Courtesy of Glen Oaks Village
Students from Francis Lewis High School Color Guard help to commemorate the 15th anniversary of the Sept. 11, 2001 attacks.
By Patrick Donachie

Glen Oaks residents and community leaders gathered at Tribute Triangle Park Sunday to remember the lives lost 15 years ago on Sept. 11, 2001. Speakers talked about the virtues the United States continued to stand for, while first responders recalled the despair and heroism in vast supply on the day of the terrorist attacks.

“We are a nation of immigrants, but we gather today as one,” Rabbi Menashe Bovit of the Bellerose Jewish Center said during the ceremony. “The flag, and everything that stands behind it, has stood up against opponents over the generations. Now we have a new battle.”

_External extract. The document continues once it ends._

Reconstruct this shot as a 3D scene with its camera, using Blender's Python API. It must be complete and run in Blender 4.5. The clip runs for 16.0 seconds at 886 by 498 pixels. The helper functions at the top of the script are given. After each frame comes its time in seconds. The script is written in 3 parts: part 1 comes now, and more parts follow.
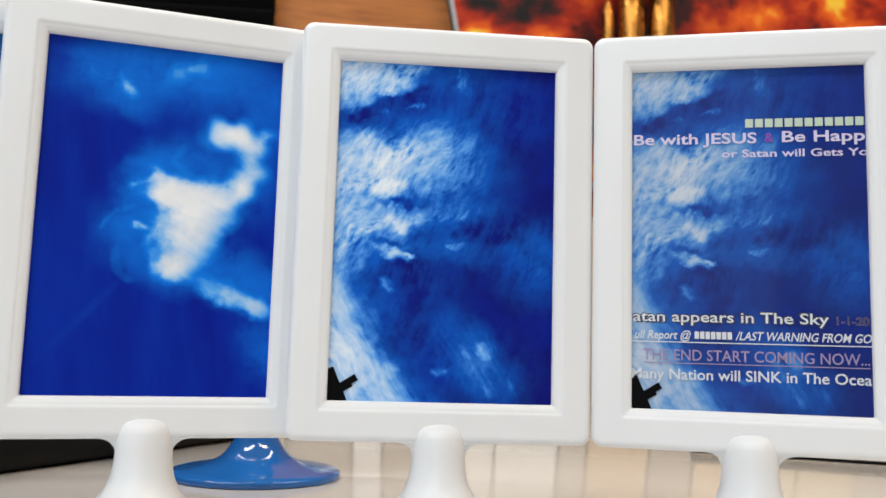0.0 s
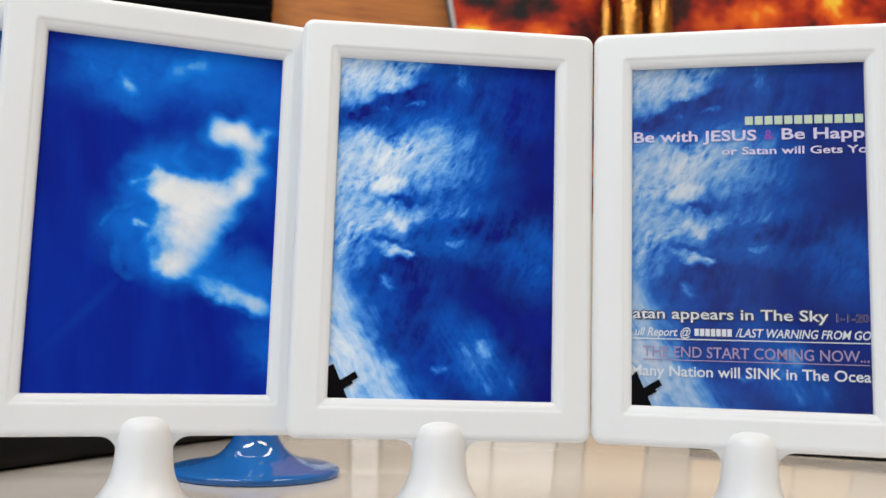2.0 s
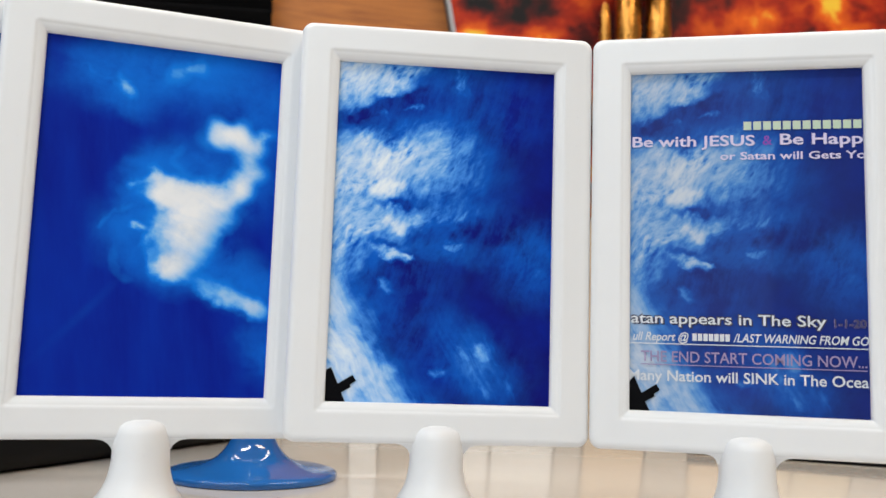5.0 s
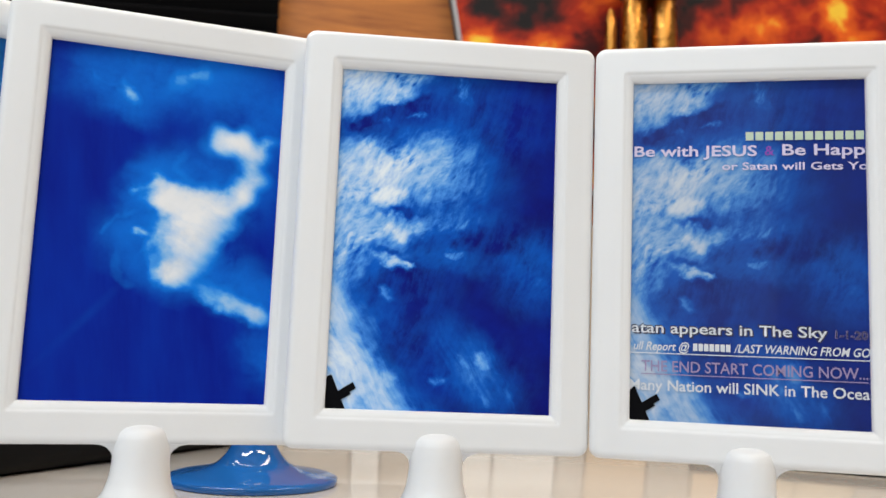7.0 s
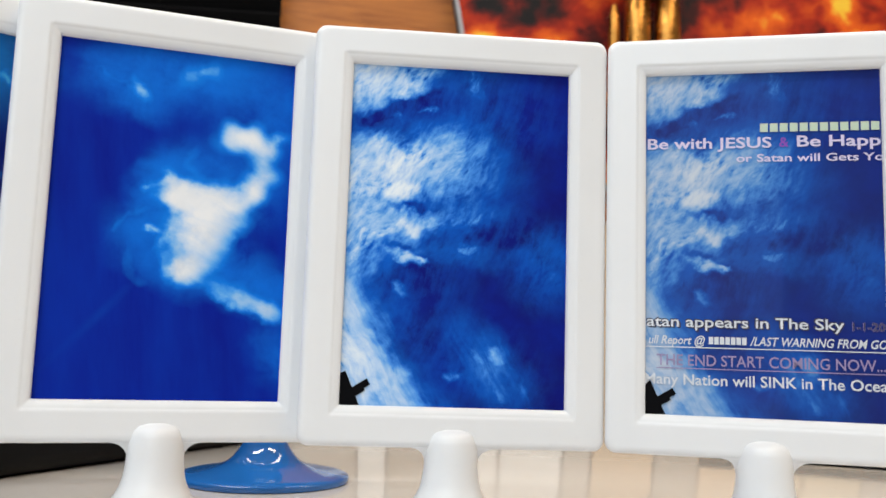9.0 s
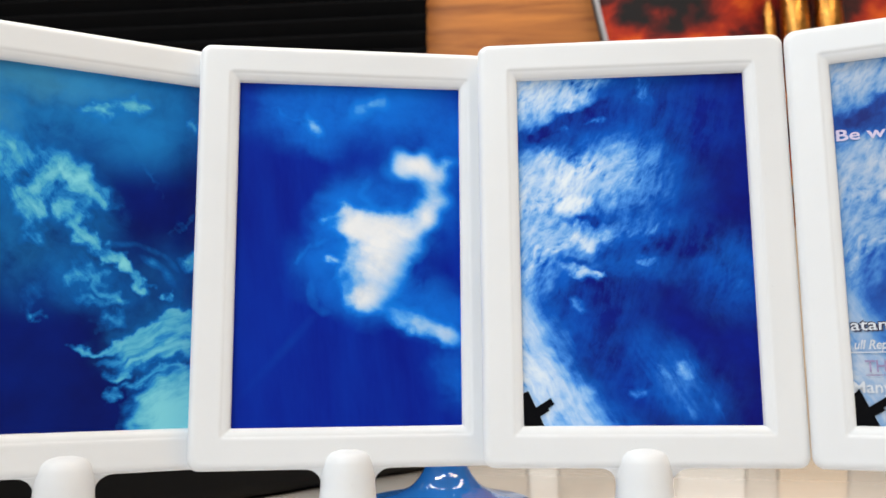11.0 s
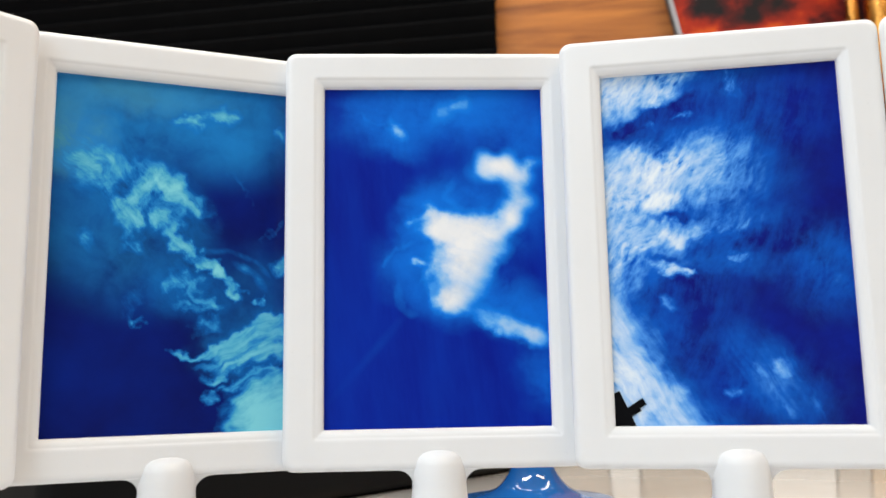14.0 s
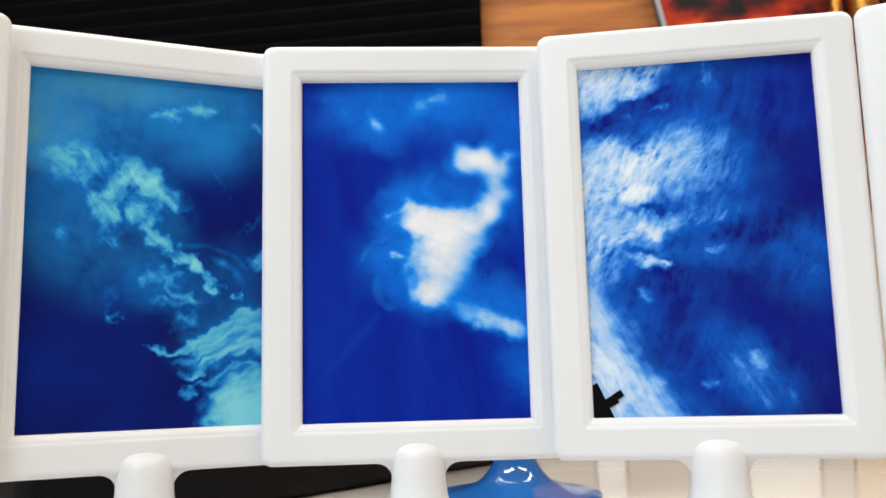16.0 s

The event was one of several held throughout the borough last weekend to commemorate the 15th anniversary of the attacks on the World Trade Center. The two buildings collapsed after Al-Qaeda terrorists hijacked two passenger jets and crashed them into the buildings. Terrorists also struck the Pentagon, while passengers rushed a hijacked cockpit and brought down another plane in Pennsylvania.

Bob Frederich, the president of the Glen Oaks Village Co-op, said the park was originally a parcel owned by the co-op that went unused. The co-op decided to create a park on the area that would commemorate the memory of the 9/11 victims.

“This is a place for people to come and think about loved ones,” he said.

Retired NYPD Capt. Joe Concannon spoke about how the event was sponsored by an organization called Support Your Local Police. He was one of several first responders who recalled how he experienced the fateful day 15 years earlier. At the time, he was working in the 24th Precinct on the Upper West Side in Manhattan. He recalled everyone’s initial reaction to the first plane strike.

“Everyone was thinking a Cessna, a misguided tour plane,” he said. “We didn’t know yet.”

A Seventh Day Adventist minister spoke about his son, a firefighter with the FDNY when the planes hit the towers. On the morning of 9/11, he was heading home after completing his shift but turned around and headed for the World Trade Center when he heard the news of the attack. He survived, but many on his engine died, and he remained at the scene for weeks, helping with the recovery. The minister concluded his speech with a brief prayer.

“We are hopeful, looking forward to that morning,” he said, “where all will be made new.”